- Breed: Quarter Horse
- Discipline: Halter Cutting Reining
- Sire: Small Town Dude
- Grandsire: King P-234
- Dam: Blondy Queen
- Maternal grandsire: Blondy Plaudit
- Sex: Stallion
- Foaled: 1957
- Country: United States
- Color: Sorrel
- Breeder: Homer S. Foutz

Other awards
- AQHA Performance Register of Merit AQHA Champion

Honors
- American Quarter Horse Hall of Fame

= Blondy's Dude =

Quarter Horse stallion, showhorse, and sire

Blondy's Dude (1957–1981) was an influential Quarter Horse show horse and sire. He was posthumously inducted into the AQHA Hall of Fame.

==Background==
Blondy's Dude was a 1957 sorrel stallion sired by Small Town Dude and out of Blondy Queen. His sire was a son of King P-234 and his dam was a descendant of Plaudit.

==Cutting and reining career==
Blondy's Dude was an American Quarter Horse Association (or AQHA) Champion and a Performance Register of Merit earner. Morgan Freeman bought him in 1961, after seeing him at a reining competition as well as at an informal cutting. The horse earned 45 Halter points as well as four cutting and eight reining points with the AQHA. Morgan's son Jerald said that Blondy's Dude was very much a people horse, that he liked to follow people around.
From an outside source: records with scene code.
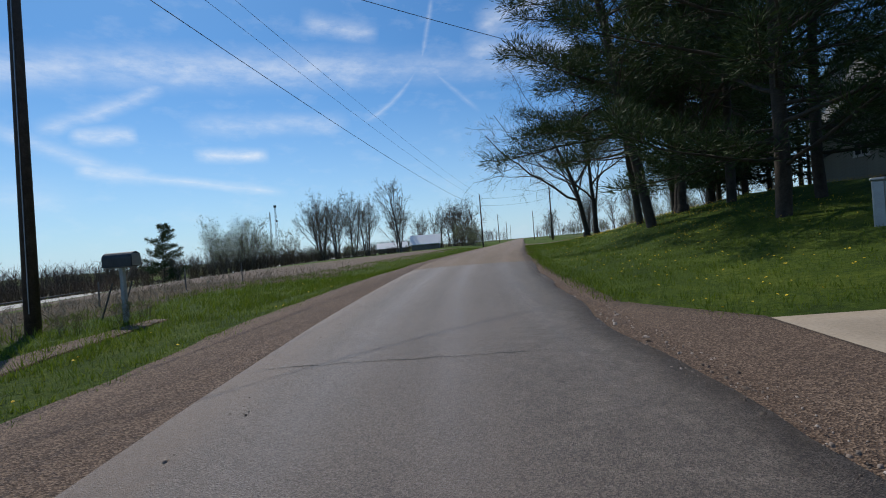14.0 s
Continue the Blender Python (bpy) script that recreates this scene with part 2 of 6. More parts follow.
def road_surface(name, dark, light, tar, track, grain=78.0, rough=0.66, lane_dark=0.0, dust=None, relief=0.016, streaky=0.28, worn=0.0):
    """Worn asphalt with stone grain, paler wheel tracks and faint patches; UV runs in metres across and along."""
    m = bpy.data.materials.new(name)
    m.use_nodes = True
    nt = m.node_tree
    bsdf = nt.nodes["Principled BSDF"]
    tc = nt.nodes.new("ShaderNodeTexCoord")
    uv = nt.nodes.new("ShaderNodeSeparateXYZ")
    wire(nt, tc.outputs["UV"], uv.inputs[0])

    def noise_at(s, detail=4, stretch=None, rough=0.6):
        n = nt.nodes.new("ShaderNodeTexNoise")
        n.inputs["Scale"].default_value, n.inputs["Detail"].default_value, n.inputs["Roughness"].default_value = s, detail, rough
        if stretch:
            mp = nt.nodes.new("ShaderNodeMapping")
            mp.inputs["Scale"].default_value = stretch
            wire(nt, tc.outputs["UV"], mp.inputs[0])
            wire(nt, mp.outputs[0], n.inputs["Vector"])
        else:
            wire(nt, tc.outputs["Object"], n.inputs["Vector"])
        return n.outputs[0]

    stone = nt.nodes.new("ShaderNodeTexVoronoi")
    stone.inputs["Scale"].default_value = grain
    wire(nt, tc.outputs["Object"], stone.inputs["Vector"])
    chips = nt.nodes.new("ShaderNodeSeparateColor")
    wire(nt, stone.outputs["Color"], chips.inputs[0])
    streaks = noise_at(1.0, 5, (1.1, 0.05, 1))
    patch = noise_at(0.35, 5)
    fine = noise_at(26.0, 5)
    tracks = None
    for centre, wide in ((-1.55, 0.5), (-0.2, 0.42), (1.35, 0.5)):
        v = math_node(nt, "SUBTRACT", 1.0, math_node(nt, "DIVIDE", math_node(nt, "ABSOLUTE", math_node(nt, "SUBTRACT", uv.outputs[0], centre)), wide), clamp=True)
        tracks = v if tracks is None else math_node(nt, "ADD", tracks, v)
    f = math_node(nt, "MULTIPLY", math_node(nt, "POWER", chips.outputs[0], 1.5), 0.58)
    f = math_node(nt, "ADD", f, math_node(nt, "MULTIPLY", fine, 0.34))
    f = math_node(nt, "ADD", f, math_node(nt, "MULTIPLY", streaks, streaky))
    f = math_node(nt, "ADD", f, math_node(nt, "MULTIPLY", patch, 0.25))
    f = math_node(nt, "ADD", f, math_node(nt, "MULTIPLY", tracks, track))
    # base colour turns darker, in streaks, towards the right lane
    if lane_dark:
        lane = math_node(nt, "MULTIPLY", math_node(nt, "SUBTRACT", uv.outputs[0], 0.1), 0.8, clamp=True)
        f = math_node(nt, "SUBTRACT", f, math_node(nt, "MULTIPLY", math_node(nt, "MULTIPLY", lane, math_node(nt, "MULTIPLY_ADD", streaks, 0.8, 0.6)), lane_dark))
    ramp = nt.nodes.new("ShaderNodeValToRGB")
    e = ramp.color_ramp.elements
    e[0].position, e[0].color = 0.31, (*tar, 1)
    e[1].position, e[1].color = 1.0, (*light, 1)
    mid = e.new(0.56)
    mid.color = (*dark, 1)
    wire(nt, f, ramp.inputs[0])
    base = ramp.outputs[0]
    if dust:
        spill = math_node(nt, "ADD", math_node(nt, "MULTIPLY", math_node(nt, "SUBTRACT", math_node(nt, "ABSOLUTE", uv.outputs[0]), 2.1), 1.6), math_node(nt, "MULTIPLY_ADD", noise_at(3.0, 6), 1.6, -0.8))
        spill = math_node(nt, "MULTIPLY", math_node(nt, "MULTIPLY", spill, 1.4, clamp=True), math_node(nt, "MULTIPLY_ADD", chips.outputs[1], 0.8, 0.15))
        mx = nt.nodes.new("ShaderNodeMix")
        mx.data_type = "RGBA"
        mx.inputs["B"].default_value = (*dust, 1)
        wire(nt, spill, mx.inputs["Factor"])
        wire(nt, base, mx.inputs["A"])
        base = mx.outputs["Result"]
    if worn:
        far = math_node(nt, "DIVIDE", math_node(nt, "SUBTRACT", uv.outputs[1], worn), 14.0, clamp=True)
        lane = math_node(nt, "MULTIPLY", math_node(nt, "SUBTRACT", uv.outputs[0], -0.1), 0.9, clamp=True)
        bare = math_node(nt, "MULTIPLY", math_node(nt, "SUBTRACT", noise_at(5.0, 8, None, 0.8), 0.42), 5.0, clamp=True)
        mx = nt.nodes.new("ShaderNodeMix")
        mx.data_type = "RGBA"
        mx.inputs["B"].default_value = (0.30, 0.25, 0.205, 1)
        chip = math_node(nt, "MULTIPLY", math_node(nt, "SUBTRACT", chips.outputs[2], 0.45), 3.0, clamp=True)
        wire(nt, math_node(nt, "MULTIPLY", math_node(nt, "MULTIPLY", math_node(nt, "MULTIPLY", far, lane), bare), math_node(nt, "MULTIPLY", chip, 0.8)), mx.inputs["Factor"])
        wire(nt, base, mx.inputs["A"])
        base = mx.outputs["Result"]
    wire(nt, base, bsdf.inputs["Base Color"])
    wire(nt, math_node(nt, "SUBTRACT", rough, math_node(nt, "MULTIPLY", tracks, 0.10)), bsdf.inputs["Roughness"])
    bsdf.inputs["Specular IOR Level"].default_value = 0.45
    b = nt.nodes.new("ShaderNodeBump")
    b.inputs["Strength"].default_value, b.inputs["Distance"].default_value = 1.0, relief
    wire(nt, math_node(nt, "ADD", stone.outputs["Distance"], fine), b.inputs["Height"])
    wire(nt, b.outputs[0], bsdf.inputs["Normal"])
    return m


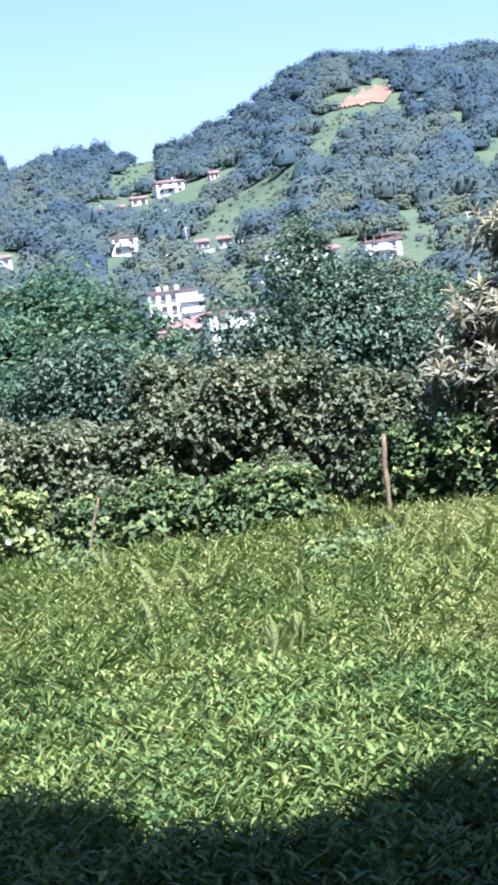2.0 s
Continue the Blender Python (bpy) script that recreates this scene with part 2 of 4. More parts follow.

==Stud record and honors==
Among Blondy's Dude's famous offspring were Mighty Blonde, Small Town Babe, Dude's Ann, Okie Star Dude, Hy Fashion Blond, and Dude's Baby Doll. Among his famous grandget was Diamonds Sparkle. His offspring earned twenty-five AQHA Championships, along with Superior Performance horse awards and many Performance Register of Merits. Three of his foals earned year end High Point Awards with the AQHA, and one was a multiple times World Champion at the Youth World Show. His offspring excelled in many different disciplines, having earned Superior Performance awards in Western Pleasure, Reining, Barrel Racing, Hunter Under Saddle, Trail, Roping, and Pole Bending.

Blondy's Dude was inducted into the AQHA Hall of Fame in 2001. He died in 1981 and was buried in Morgan Freeman's front yard in the town of Skiatook, Oklahoma with a marker stating "God gives his best to those that leave the choice to him. Owned and Loved by Morgan Freeman."